Le Catéchisme nous présente un autre aspect lié au sixième commandement, celui du suicide : « Je ne dois pas non plus me nuire à moi-même ou m’exposer témérairement au danger », nous dit-il. Le suicide est un meurtre, le meurtre d’une personne créée par Dieu. Nous savons qu’il existe chez certaines victimes de dépressions nerveuses très profondes, ou d’autres troubles psychiques avancés, des pulsions de mort terribles, qui affectent la volonté et peuvent amener quelqu’un à se supprimer lui-même. De cela, il nous faut aussi tenir compte lorsque l’on juge un tel acte. Cela dit, le suicide demeure un acte contraire à la volonté de Dieu, le Créateur de toute vie. Beaucoup de suicides sont des actes de désespoir qui témoignent de l’absence de foi dans le Dieu Rédempteur. Là où Dieu est inconnu, là où le salut en Jésus-Christ et les fruits qu’il nous apporte sont ignorés, il ne peut y avoir aucune espérance, surtout dans les circonstances de la vie les plus amères. Mais là où la foi est vivante, l’espérance aussi est vivante. Notre vie a un sens aux yeux de Dieu, même lorsque nous souffrons. Cette souffrance n’est pas l’horizon ultime de notre existence, il existe quelque chose de plus élevé, qui peut donner un sens à notre souffrance et même nous apprendre à la dépasser. Comme celle qu’a endurée Jésus-Christ, notre souffrance n’est que temporelle, aussi aiguë qu’elle puisse être.
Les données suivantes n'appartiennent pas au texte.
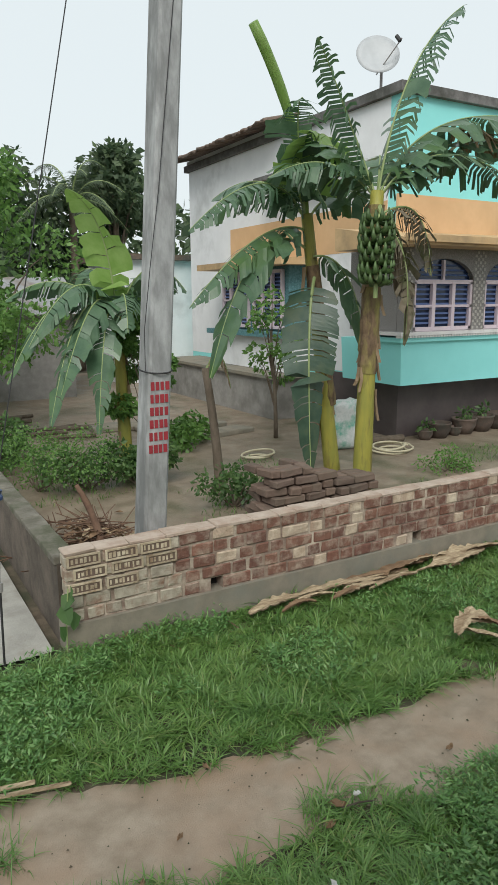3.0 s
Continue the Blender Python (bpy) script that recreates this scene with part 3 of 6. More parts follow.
solid("veranda_roof", Geo().box(-3.2, 4.7, -3.4, -0.40, 2.78, 2.90), M_GREY, "plain cement roof slab over the veranda", "roof", "structure")
solid("veranda_footing", Geo().box(-0.6, 2.25, -0.555, -0.545, -0.03, 0.03), M_FOOT, "rough cement footing strip along the plinth", "footing", "structure")

# ---- the front boundary wall ----
RB = random.Random(11)
BRICK_H = 0.082


def brick_set(mt, lengths, depth, h, name="brick", jit=0.004):
    out = {}
    for ln in lengths:
        out[ln] = [Geo().brick(ln, depth, h, 0.007, jit, RB).mesh(name, mt) for _ in range(3)]
    return out


LONG, HEAD, BAT = 0.238, 0.112, 0.17
SETS = brick_set(M_BRICK, (LONG, HEAD, BAT), 0.125, BRICK_H)
PALE = brick_set(M_CEMENTED, (LONG, HEAD, BAT), 0.125, BRICK_H)


def brick_at(meshes, parent, x, y, z, rz=0.0, name="brick"):
    ob = new(name, RB.choice(meshes))
    ob.parent = parent
    top = Vector(parent.location)
    ob.location = (x - top.x + RB.uniform(-0.003, 0.003), y - top.y + RB.uniform(-0.006, 0.004), z - top.z + RB.uniform(-0.003, 0.003))
    ob.rotation_euler = (0, 0, rz + RB.uniform(-0.02, 0.02))
    return ob


def front_wall(name, x0, x1, holes, label, courses=5, stamped=0.0):
    w = thing(name, ((x0 + x1) / 2, 4.39, 0), label, "wall", kind="structure")
    yf, z0, ch = 4.325, 0.19, 0.0965
    part("footing", Geo().box(x0 - 0.02, x1 + 0.02, yf - 0.025, 4.50, -0.03, z0), M_FOOT, w)
    zt = z0 + courses * ch
    cuts = [x0 + 0.02] + [c for h in holes for c in (h - 0.05, h + 0.05)] + [x1 - 0.02]
    core = Geo()
    for a, b in zip(cuts[::2], cuts[1::2]):
        core.box(a, b, yf + 0.010, 4.46, z0, z0 + ch)
    core.box(x0 + 0.012, x1 - 0.012, yf + 0.010, 4.46, z0 + ch, zt - 0.01)
    part("mortar_core", core, M_MORTAR, w)
    for h in holes:
        # near-black plate closes the hole's back and paints in its shade
        part("weep_hole", Geo().box(h - 0.05, h + 0.05, 4.44, 4.46, z0, z0 + ch), M_DARK, w, "near-black backing that stands for the shade in a weep hole")
    cap = Geo()
    x = x0
    while x < x1 - 0.05:
        ln = min(RB.uniform(0.12, 0.3), x1 - x)
        cap.brick(ln, 0.145, 0.022 + RB.uniform(0, 0.012), 0.006, 0.005, RB, pose(x + ln / 2, yf + 0.068, zt - 0.012))
        x += ln + 0.002
    part("cap", cap, M_CAP, w, "pale crumbly mortar capping")
    for c in range(courses):
        x, z = x0 + (0.0 if c % 2 else -0.0), z0 + 0.008 + c * ch
        first = True
        while x < x1 - 0.05:
            ln = RB.choices((LONG, HEAD, BAT), (2, 6, 2))[0]
            if first and c % 2:
                ln = HEAD
            if x + ln > x1:
                ln = HEAD if x + HEAD <= x1 + 0.03 else 0
            if not ln:
                break
            first = False
            blocked = c == 0 and any(x - 0.045 < h < x + ln + 0.045 for h in holes)
            if blocked:
                h = [h for h in holes if x - 0.045 < h < x + ln + 0.045][0]
                if h - 0.045 - x > 0.10:
                    brick_at(SETS[HEAD], w, x + HEAD / 2, yf + 0.0625, z)
                x = h + 0.052
                continue
            pale = x < x0 + stamped
            brick_at((PALE if pale else SETS)[ln], w, x + ln / 2, yf + 0.0625, z)
            x += ln + RB.uniform(0.012, 0.03)
    return w


wall = front_wall("boundary_wall", 1.0, 10.32, [2.11, 4.09, 5.74, 7.86, 9.9], "unplastered low brick boundary wall on a cement footing", stamped=0.72)
# raised frames and bars stamped on the pale bricks at the corner
for i, (sx, sz) in enumerate(((1.01, 0.585), (1.27, 0.585), (1.52, 0.585), (1.05, 0.49), (1.31, 0.49), (1.56, 0.49), (1.01, 0.39), (1.27, 0.39))):
    g = Geo()
    for a, b, c, d in ((0.0, 0.225, 0.0, 0.012), (0.0, 0.225, 0.066, 0.078), (0.0, 0.014, 0.012, 0.066), (0.211, 0.225, 0.012, 0.066)):
        g.box(sx + a, sx + b, 4.309, 4.322, sz + c, sz + d)
    part("stamp_rim", g, M_PALEBRICK, wall)
    g = Geo()
    for k in range(6):
        u = sx + 0.024 + k * 0.030 + RB.uniform(-0.004, 0.004)
        g.box(u, u + RB.uniform(0.010, 0.022), 4.310, 4.319, sz + RB.uniform(0.018, 0.026), sz + RB.uniform(0.048, 0.060))
    part("stamp", g, M_PALEBRICK, wall)
    part("stamp_panel", Geo().box(sx + 0.012, sx + 0.213, 4.314, 4.322, sz + 0.010, sz + 0.068), M_OLDBRICK, wall)
front_wall("boundary_wall", 12.35, 17.3, [12.75], "unplastered low brick boundary wall on a cement footing")
solid("gate_sill", Geo().box(10.34, 12.32, 4.30, 4.50, -0.03, 0.16), M_FOOT, "bare cement footing across the gateway gap", "footing", "structure")

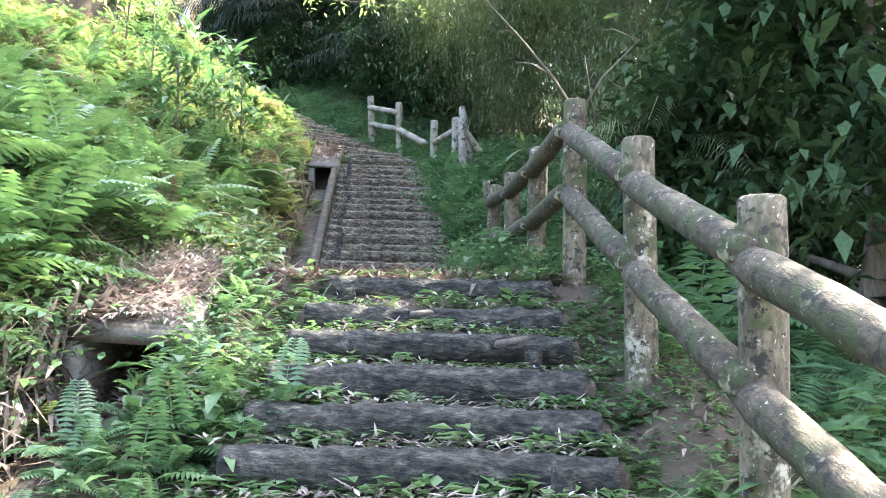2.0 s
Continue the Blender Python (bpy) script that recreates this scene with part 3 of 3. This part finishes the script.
at, r = strew(5600, 14, 25.5, -1.2, -5.5, 56, 1.15)
carpet("fine_weeds", fine, clear(at), r, 0.55, 1.15, FERN, "yellowing small-leaved weeds on the sunny bank", "weeds")
at, r = strew(6000, 14, 33, 0.68, 3.6, 57, 1.4)
carpet("fine_weeds", fine, clear(at, 0.68), r, 0.6, 1.5, FERN_DARK, "small-leaved weeds in the shade beside the steps", "weeds")
at, r = strew(1700, 3, 34, -1.2, -6.0, 5, 1.2)
carpet("leafy_weeds", herbs, clear(at), r, 0.6, 1.5, HERB, "broad-leaved green weeds among the ferns", "weeds")
at, r = strew(1200, 14, 33, 0.68, 3.2, 6, 1.5)
carpet("leafy_weeds", herbs, clear(at, 0.66), r, 0.5, 1.2, FERN_DARK, "shaded green weeds beside the steps", "weeds")
at, r = strew(800, 0, 31, -5.8, -16, 17)
carpet("leafy_weeds", herbs, at, r, 1.5, 3.0, HERB, "rough weeds on the far side of the bank", "weeds")
at, r = strew(700, 0, 31, 3.5, 14, 18)
carpet("leafy_weeds", herbs, at, r, 1.5, 2.6, FERN_DARK, "rank weeds on the wooded slope", "weeds")
# the leafy face under the terrace railing
r = np.random.default_rng(8)
u, q = r.uniform(-7, 6, 6500), r.uniform(-0.3, 5.0, 6500)
px, py = -10.53 + 0.785 * u + 0.62 * q, 26.15 + 0.62 * u - 0.785 * q
at = clear(np.stack([px, py, land(px, py)], 1), 0.8, 1.3)
carpet("creeper_bank", fine, at, r, 0.9, 1.6, HERB, "low dense creepers on the bank under the railing", "creepers", (0.2, 0.7))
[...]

En nous enjoignant à ne pas nous exposer témérairement au danger, le Catéchisme nous rappelle que nous avons une responsabilité vis-à-vis de notre Créateur dans la conduite de notre vie et par rapport aux risques que nous prenons. Le don de la vie qui est fait à chacun de nous implique une gestion de nos actes, car nous aurons aussi des comptes à rendre de la manière dont nous nous serons comportés vis-à-vis de notre vie physique. On ne joue pas avec la vie humaine comme avec un ballon. Pratiquer la roulette russe ou certains sports violents et destructeurs, se droguer ou conduire sur la route en mettant sa propre vie comme celle des autres en danger est une attitude criminelle. Toute activité choisie dont nous savons qu’elle provoque à plus ou moins long terme la destruction de notre corps est une activité criminelle aux yeux de Dieu, même si elle n’est pas punissable par les lois humaines.

Le Catéchisme de Heidelberg nous enseigne d’autres choses au sujet du sixième commandement. Nous étudierons dans un autre article cet enseignement conforme à celui de la Bible.